Floyd LJ began by reviewing a series of cases from other jurisdictions, including Germany, Spain, France, Denmark, The Netherlands and the EPO.  He concluded that these showed there was no universal principle, but rather a spectrum of different approaches – with some countries (e.g., Germany) applying the 'only packaging will do' approach, others (e.g., Spain) looking more generally for some element of encouragement of the use of the drug for the new use by the manufacturer, and others (e.g., France) looking to see what steps have been put in place in the marketplace to prevent use for the prohibited indication.   

Actavis argued that the Court of Appeal's approach was out of step with the main stream of this European authority. It argued for a requirement that the manufacturer "aims for or targets" the patented indication – adopting this approach, it argued, the manufacturer has control over whether it infringes. Floyd LJ noted that he had, in the Court's May 2015 decision, recognised that a situation where a manufacturer foresees a use for the patented treatment but takes all reasonable steps in its power to prevent it happening represented a 'hard case'. However this did not mean that the test should be one of purely subjective intention, and he had no doubt that an objective approach was necessary. But, whilst that was the basic test, the intention would be negatived where the manufacturer took all reasonable steps within its power to prevent the foreseen consequences occurring: in those circumstances, it could be said that the foreseen consequences were not intended and were in fact an unintended incident of the manufacturer's otherwise lawful activity. 

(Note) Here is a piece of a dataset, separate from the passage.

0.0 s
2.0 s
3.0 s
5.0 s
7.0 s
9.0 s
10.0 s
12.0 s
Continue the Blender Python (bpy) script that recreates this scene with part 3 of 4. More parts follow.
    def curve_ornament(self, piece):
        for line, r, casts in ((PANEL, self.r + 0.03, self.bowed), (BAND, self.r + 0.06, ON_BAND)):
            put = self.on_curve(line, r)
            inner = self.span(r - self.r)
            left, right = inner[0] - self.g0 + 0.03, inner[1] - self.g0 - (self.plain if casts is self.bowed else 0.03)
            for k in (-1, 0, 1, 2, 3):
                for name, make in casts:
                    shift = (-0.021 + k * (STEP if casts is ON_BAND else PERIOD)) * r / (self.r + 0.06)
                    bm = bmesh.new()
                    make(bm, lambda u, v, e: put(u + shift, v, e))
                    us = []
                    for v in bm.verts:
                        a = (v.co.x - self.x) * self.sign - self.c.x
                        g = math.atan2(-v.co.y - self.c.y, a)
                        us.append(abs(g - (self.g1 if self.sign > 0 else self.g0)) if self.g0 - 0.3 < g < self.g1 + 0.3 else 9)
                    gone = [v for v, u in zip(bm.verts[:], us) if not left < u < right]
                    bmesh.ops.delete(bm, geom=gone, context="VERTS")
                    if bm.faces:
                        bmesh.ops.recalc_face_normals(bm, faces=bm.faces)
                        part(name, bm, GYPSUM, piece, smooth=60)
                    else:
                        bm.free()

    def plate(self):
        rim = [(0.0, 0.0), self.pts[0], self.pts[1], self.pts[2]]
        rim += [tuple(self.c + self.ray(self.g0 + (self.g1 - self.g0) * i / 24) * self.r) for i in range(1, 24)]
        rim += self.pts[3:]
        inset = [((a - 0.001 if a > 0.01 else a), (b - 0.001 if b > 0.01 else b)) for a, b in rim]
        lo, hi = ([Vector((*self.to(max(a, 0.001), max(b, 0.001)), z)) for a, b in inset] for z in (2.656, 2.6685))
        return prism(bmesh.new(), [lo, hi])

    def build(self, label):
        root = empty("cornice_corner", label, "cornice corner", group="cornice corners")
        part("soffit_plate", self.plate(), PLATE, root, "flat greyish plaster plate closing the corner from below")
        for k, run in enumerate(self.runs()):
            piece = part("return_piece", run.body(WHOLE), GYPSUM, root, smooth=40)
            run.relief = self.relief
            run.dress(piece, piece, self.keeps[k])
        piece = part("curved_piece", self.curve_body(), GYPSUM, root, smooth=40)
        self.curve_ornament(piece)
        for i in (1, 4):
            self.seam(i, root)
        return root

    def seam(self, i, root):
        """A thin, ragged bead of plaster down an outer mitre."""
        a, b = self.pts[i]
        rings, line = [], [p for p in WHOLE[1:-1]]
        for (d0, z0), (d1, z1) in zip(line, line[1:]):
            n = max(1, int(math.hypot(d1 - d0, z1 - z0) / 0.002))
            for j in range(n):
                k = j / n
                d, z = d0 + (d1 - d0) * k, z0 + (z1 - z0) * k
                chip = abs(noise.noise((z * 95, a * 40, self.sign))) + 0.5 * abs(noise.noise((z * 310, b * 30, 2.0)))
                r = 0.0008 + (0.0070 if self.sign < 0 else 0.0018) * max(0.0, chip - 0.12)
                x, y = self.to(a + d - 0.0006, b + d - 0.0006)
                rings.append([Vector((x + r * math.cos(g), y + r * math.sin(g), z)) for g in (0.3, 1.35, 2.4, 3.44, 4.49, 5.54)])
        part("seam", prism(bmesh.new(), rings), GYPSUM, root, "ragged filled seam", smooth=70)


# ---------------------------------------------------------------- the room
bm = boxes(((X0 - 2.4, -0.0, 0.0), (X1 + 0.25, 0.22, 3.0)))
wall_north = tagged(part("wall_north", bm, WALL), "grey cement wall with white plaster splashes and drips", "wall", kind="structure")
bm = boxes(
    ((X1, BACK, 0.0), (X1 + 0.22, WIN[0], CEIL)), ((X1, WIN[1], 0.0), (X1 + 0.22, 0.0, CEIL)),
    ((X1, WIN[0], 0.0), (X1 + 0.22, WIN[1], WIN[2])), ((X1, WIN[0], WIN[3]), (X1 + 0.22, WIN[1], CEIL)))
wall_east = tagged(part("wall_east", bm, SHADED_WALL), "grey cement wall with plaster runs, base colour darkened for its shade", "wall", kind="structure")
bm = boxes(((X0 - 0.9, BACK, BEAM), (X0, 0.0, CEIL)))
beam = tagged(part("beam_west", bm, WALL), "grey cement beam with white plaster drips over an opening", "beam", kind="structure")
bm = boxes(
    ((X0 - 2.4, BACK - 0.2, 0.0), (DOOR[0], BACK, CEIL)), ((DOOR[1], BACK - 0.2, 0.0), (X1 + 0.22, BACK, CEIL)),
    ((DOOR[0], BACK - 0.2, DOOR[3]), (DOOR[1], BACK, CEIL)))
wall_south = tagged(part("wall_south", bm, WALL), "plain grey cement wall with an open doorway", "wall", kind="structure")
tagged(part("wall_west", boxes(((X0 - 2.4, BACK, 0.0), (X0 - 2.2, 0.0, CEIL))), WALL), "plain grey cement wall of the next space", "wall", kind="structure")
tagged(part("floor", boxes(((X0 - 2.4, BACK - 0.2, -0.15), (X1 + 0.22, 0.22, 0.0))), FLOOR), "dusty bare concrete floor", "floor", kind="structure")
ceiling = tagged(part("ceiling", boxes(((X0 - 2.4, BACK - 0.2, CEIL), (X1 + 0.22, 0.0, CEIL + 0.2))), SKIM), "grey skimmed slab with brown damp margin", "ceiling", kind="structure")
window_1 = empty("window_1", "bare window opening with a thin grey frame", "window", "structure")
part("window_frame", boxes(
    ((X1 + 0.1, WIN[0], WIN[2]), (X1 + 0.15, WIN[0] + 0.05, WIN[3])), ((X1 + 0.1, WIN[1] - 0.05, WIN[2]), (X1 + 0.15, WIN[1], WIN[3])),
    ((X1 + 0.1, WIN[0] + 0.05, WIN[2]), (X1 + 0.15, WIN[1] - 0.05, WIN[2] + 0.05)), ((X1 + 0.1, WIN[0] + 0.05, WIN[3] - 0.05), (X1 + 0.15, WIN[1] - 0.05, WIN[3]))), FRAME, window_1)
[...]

Applying this approach to the facts of the case (purely on the assumption the Patent was found valid), Arnold J should have decided whether, at the various relevant dates, Actavis knew or could foresee that at least some of the prescriptions written generically for pregabalin to treat pain would in fact be fulfilled by its product. If that was the case, he should then have gone on to consider whether Actavis had taken all reasonable steps in its power to prevent its product from being used to treat pain.

On indirect infringement, Floyd LJ agreed with Warner-Lambert that acts of the pharmacist in preparing the composition for delivery to the patient could be regarded as relevant acts of preparation, if done with the necessary intention. The relevant claims are processes of manufacture and Arnold J had said the "fundamental difficulty" of a claim of indirect infringement was there was no act of manufacture downstream from Actavis, in particular by pharmacists, nor any prospect of it. Floyd LJ disagreed with Arnold J's approach, noting there was a danger in requiring there to be a 'downstream act of manufacture'; the requirement was that there was provision of means for putting the invention into effect. 


The Court of Appeal has confirmed and justified its approach to the question of infringement of second medical use patents (albeit its comments remain obiter). Ultimately, this may be an issue for the Supreme Court to grapple with.  

As Floyd LJ put it, the Courts face a difficult issue:

"The law is struggling on the one hand to give the patentee a proper reward for his contribution to the art by elucidating the new use for the drug, whilst at the same time not excluding the competing manufacturer from making and marketing the drug for its known purpose. The issue is complicated by the interaction with the law relating to, and the practice in, prescription medicines".